Separation of concerns is the principle behind the client-server constraints. User interface functionality is concentrated in client side.

Variants:

There are many variants mainly depending on how the client and server components interact i.e. based on the various connectors between the two components e.g. Client-Queue-Client Systems, Peer-to-Peer applications etc.

Examples:

Most of the network based applications like FTP, DHCP etc are all client-server style architectures.

Advantages:

  • Separation of concerns allows the two types of components to evolve independently.
  • Centralized and secure data access.
  • Ease of maintenance as the roles of each component are well established.

Limitations:

  • Application and data logic is combined on the server component.
  • Extensibility and Scalability




Mobile Code

Description:

This style is mainly based on the philosophy that transferring code (business logic) over the network is cheaper than transferring the application data and hence the name Mobile Code. Mobile code styles use mobility in order to dynamically change the distance between the processing and source of data or destination of results.

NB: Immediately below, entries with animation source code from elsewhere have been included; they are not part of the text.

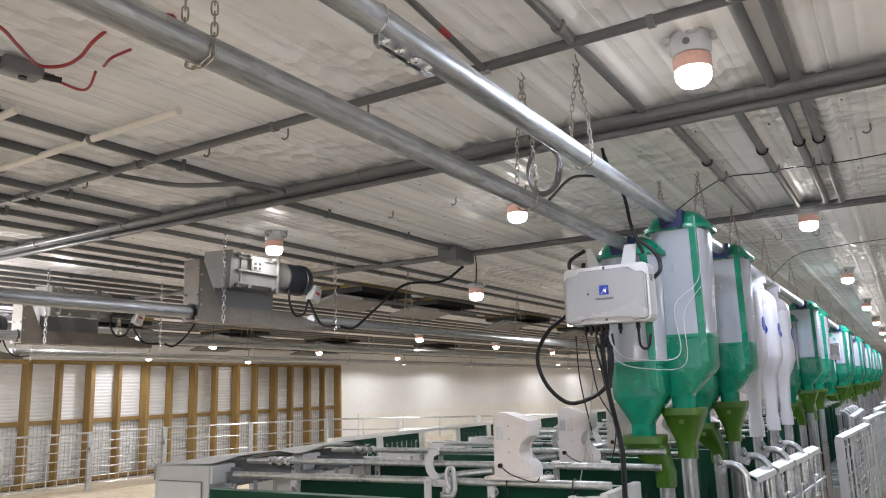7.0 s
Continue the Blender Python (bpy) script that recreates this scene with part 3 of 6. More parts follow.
def wire(name, pts, r, material, label, category="cable", steps=8):
    bm = bmesh.new()
    sweep(bm, curve_pts(pts, steps), r, 7)
    return tagged(part(name, bm, material, smooth=True), label, category)


wire("stay_wire", [(F1[0] - 0.055, 0.172 + 0.13, F1[1] - 0.02), ((F1[0] + F2[0]) / 2, 0.44, 2.31), (hx2, hy2, F2[1] + 0.115)], 0.0018, STEEL, "twisted steel stay wire between the corner wheels", steps=6)
wire("stay_wire", [(-1.40, 0.20, F2[1] + 0.07), (-1.27, 0.26, 2.28), (-1.13, 0.28, F1[1] - 0.03)], 0.0016, STEEL, "thin steel stay wire to the corner wheel", steps=6)
# ---- timber frame and curtain in the side wall ----
frame_root = thing("timber_frame", pose(X0, 0, 0), "treated timber stud frame before a white ribbed curtain", "wall frame", kind="structure")


def stud(y, deep, name="stud"):
    bm = bmesh.new()
    box(bm, (0.02 + deep / 2, y, (HEADZ + 0.02) / 2), (deep, 0.088 if deep > 0.18 else 0.072, HEADZ - 0.02), bevel=0.004)
    part(name, bm, WOOD, frame_root)


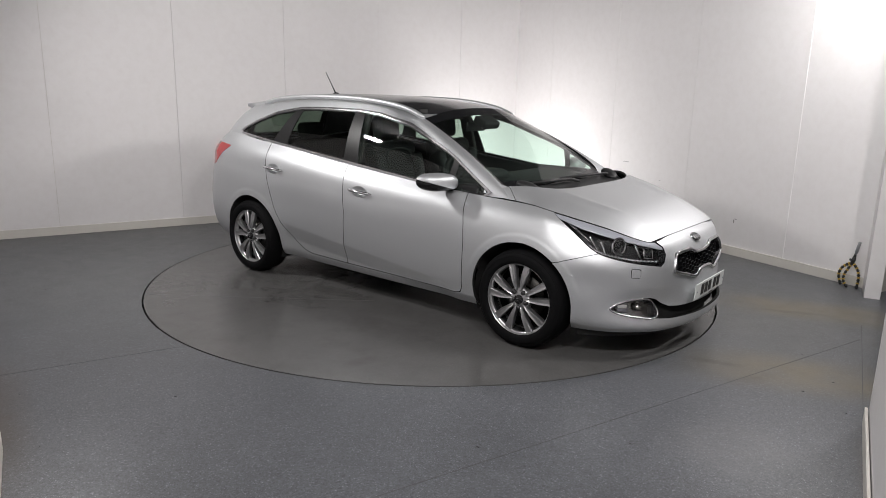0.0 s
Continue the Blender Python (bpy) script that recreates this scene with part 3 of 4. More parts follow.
TAIL = [(-1.672, 1.036), (-1.80, .97), (-1.925, .862), (-2.3, .84), (-2.3, 1.07), (-1.95, 1.06)]
DLO = [(1.018, .906), (.675, 1.104), (.587, 1.144), (.203, 1.292), (-.093, 1.355), (-.318, 1.374), (-.634, 1.378), (-.952, 1.371), (-1.226, 1.328), (-1.432, 1.258), (-1.57, 1.198), (-1.608, 1.176), (-1.624, 1.158), (-1.618, 1.144), (-1.592, 1.138), (-1.181, 1.090), (-.263, .992), (.433, .915), (.70, .878), (.955, .868)]
PANES = {
    "quarter_light": [(.966, .907), (.715, 1.066), (.692, .905), (.82, .893), (.948, .893)],
    "front_pane": [(.668, 1.085), (.59, 1.125), (.203, 1.274), (-.09, 1.338), (-.246, 1.353), (-.17, .996), (.43, .926), (.655, .906)],
    "rear_pane": [(-.346, 1.357), (-.63, 1.361), (-.93, 1.354), (-.99, 1.077), (-.32, 1.006)],
    "side_pane": [(-1.018, 1.342), (-1.225, 1.310), (-1.42, 1.242), (-1.552, 1.184), (-1.588, 1.162), (-1.575, 1.148), (-1.165, 1.102)],
}


def cut_body(side):
    """The lower body of one side, cut into its panels."""
    s, _ = body_sheet()
    for x, r in ((1.302, 0.350), (-1.345, 0.348)):
        s.cut(circle(x, 0.300, r), "arch")
    lamp = polygon_field(HEADLAMP, across, 2)
    s.cut(lamp, "lamp_rim", {"body"})
    s.cut(inset(lamp, 0.004), "lamp", {"lamp_rim"})
    s.cut(polygon_field(BROW + [(-.5, 1.2), (-1.9, 1.2), (-1.9, .655)], across, 2), "brow", {"lamp"})
    gr = polygon_field(GRILLE, 1, 2)
    front = lambda p: np.where(p[:, 0] > 1.5, gr(p), 1.0)
    s.cut(front, "grille_ring", {"body"})
    s.cut(inset(front, 0.017), "grille", {"grille_ring"})
    ik = polygon_field(INTAKE, 1, 2)
    s.cut(lambda p: np.where(p[:, 0] > 1.5, ik(p), 1.0), "intake", {"body"})
    fg = polygon_field(FOG, 1, 2)
    fog = lambda p: np.where(p[:, 0] > 1.5, fg(p), 1.0)
    s.cut(fog, "fog_ring", {"body", "intake"})
    s.cut(inset(fog, 0.013), "fog", {"fog_ring"})
    tl = polygon_field(TAIL, 0, 2)
    s.cut(lambda p: np.where(p[:, 1] > .42, tl(p), 1.0), "tail_lamp", {"body"})
    # panels
    s.cut(polygon_field([(3, -1), (1.30, -1), (1.30, .535), (1.56, .572), (1.60, .587), (1.736, .630), (1.78, .642), (1.92, .68), (1.92, 1.0), (3, 1.0)], 0, 2), "bumper", {"body"})
    s.groove(polygon_field([(3, -1), (1.30, -1), (1.30, .535), (1.56, .572), (1.60, .587), (1.736, .630), (1.78, .642), (1.92, .68), (1.92, 1.0), (3, 1.0)], 0, 2), 0.004, only={"bumper", "body"})
    for outline, tag in ((DOOR_FRONT, "door_front"), (DOOR_REAR, "door_rear")):
        f = polygon_field(outline, 0, 2)
        s.cut(f, tag, {"body"})
        s.groove(f, 0.0055, only={"body", "door_front", "door_rear"})
    s.cut(lambda p: np.maximum(p[:, 2] - (.240 - .008 * p[:, 0]), np.maximum(p[:, 0] - 1.1, -1.1 - p[:, 0])), "sill", {"body"})
    s.cut(lambda p: .5 - p[:, 0], "fender", {"body"})
    gate = lambda p: np.maximum(p[:, 1] - .60, np.maximum(p[:, 0] + 1.7, .47 - p[:, 2]))
    s.cut(gate, "tailgate", {"body", "tail_lamp"})
    s.groove(gate, 0.005, only={"body", "tailgate"})
    s.cut(lambda p: np.maximum(p[:, 0] + 1.66, p[:, 2] - .62), "rear_bumper", {"body"})
    if side > 0:
        flap = lambda p: np.hypot((p[:, 0] + 1.474), (p[:, 2] - .862)) - .082
        s.cut(flap, "flap", {"body"})
        s.groove(flap, 0.003, only={"body", "flap"})
    for k, (hx, hz) in enumerate(((-.066, .806), (-1.043, .889))):
        cup = lambda p: np.hypot((p[:, 0] - hx) / .078, (p[:, 2] - hz - .07 * (hx - p[:, 0])) / .040) - 1
        for lim in (0, .25, .5, .75):
            s.cut(inset(cup, lim), "cup_%d" % k, {"door_front", "door_rear", "cup_%d" % k})
    wash = lambda p: np.maximum(np.abs(across(p) + 1.283) / 1.41 - .030, np.abs(p[:, 2] - .527 - .05 * (across(p) + 1.283)) - .025)
    s.cut(wash, "washer_cap", {"bumper"})
    s.groove(wash, 0.003, only={"bumper", "washer_cap"})
    return s


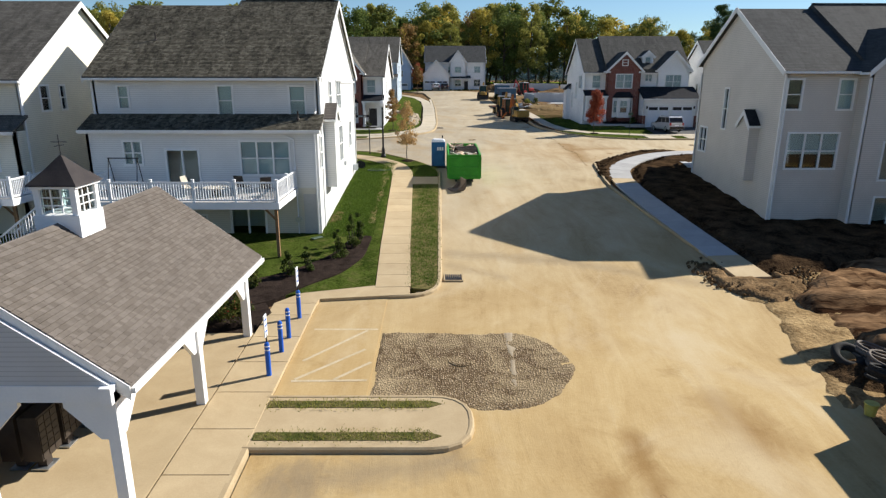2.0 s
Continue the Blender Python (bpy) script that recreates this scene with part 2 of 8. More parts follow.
    for p, q, w, k in (((9.0, 43.5), (8.9, 36.5), 0.25, 0.24), ((11.9, 42.0), (10.6, 26.5), 0.25, 0.24), ((-1.2, 26.6), (0.8, 29.2), 0.2, 0.3), ((9.6, 60.0), (9.0, 76.0), 0.7, 0.4), ((6.9, 58.0), (7.2, 80.0), 0.6, 0.35)):
        c = mix(nt, smear(p, q, w, k * 0.5, k), c, (0.53, 0.43, 0.275))
    spots = ramp(nt, noise_of(nt, v, 0.33, 7, 0.72, 0.8), [(0.28, (0.82, 0.78, 0.72)), (0.42, (1.0, 1.0, 1.0))])
    nt.links.new(mix(nt, 1.0, c, spots, "MULTIPLY"), b.inputs["Base Color"])
    relief(nt, b, calc(nt, "ADD", calc(nt, "MULTIPLY", tracks, 0.6), calc(nt, "MULTIPLY", fine, 0.4)), 0.3, 0.05)
    return m


def brickwork(name):
    m, nt, b = material(name, 0.9, 0, 0.2)
    v = place(nt)
    s = nt.nodes.new("ShaderNodeSeparateXYZ")
    nt.links.new(v, s.inputs[0])
    k = nt.nodes.new("ShaderNodeCombineXYZ")
    nt.links.new(calc(nt, "ADD", s.outputs["X"], s.outputs["Y"]), k.inputs["X"])
    nt.links.new(s.outputs["Z"], k.inputs["Y"])
    br = nt.nodes.new("ShaderNodeTexBrick")
    for key, val in (("Scale", 1.0), ("Mortar Size", 0.006), ("Brick Width", 0.215), ("Row Height", 0.075), ("Bias", -0.2)):
        br.inputs[key].default_value = val
    br.inputs["Color1"].default_value, br.inputs["Color2"].default_value = (0.16, 0.045, 0.033, 1), (0.24, 0.085, 0.06, 1)
    br.inputs["Mortar"].default_value = (0.3, 0.25, 0.22, 1)
    nt.links.new(k.outputs[0], br.inputs["Vector"])
    nt.links.new(mix(nt, 0.35, br.outputs["Color"], ramp(nt, noise_of(nt, v, 2.0, 5), [(0.3, (0.10, 0.03, 0.03)), (0.7, (0.28, 0.12, 0.09))])), b.inputs["Base Color"])
    relief(nt, b, br.outputs["Fac"], 0.4, -0.01)
    return m


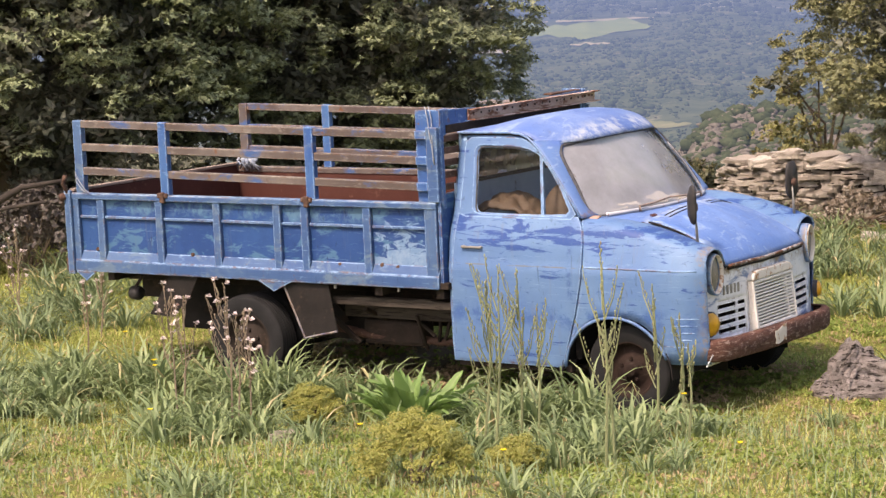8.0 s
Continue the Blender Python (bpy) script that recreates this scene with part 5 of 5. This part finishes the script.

In all of the mobile code styles, a data element is dynamically transformed into a component.


Variants:

Code-on-demand, remote evaluation, and mobile agent.

Examples:

Mainly used in network management applications like Intelligent Mobile Agents.

Advantages:

Improved the proximity and quality of its interaction
Reduces interaction costs and thereby improving efficiency and user-perceived performance

Limitations:

Suitable only for specific application areas.

Summary:
This concludes the introductory part to commonly used architectural styles, in the next part of this series of posts we will see hybrid styles that are popular today.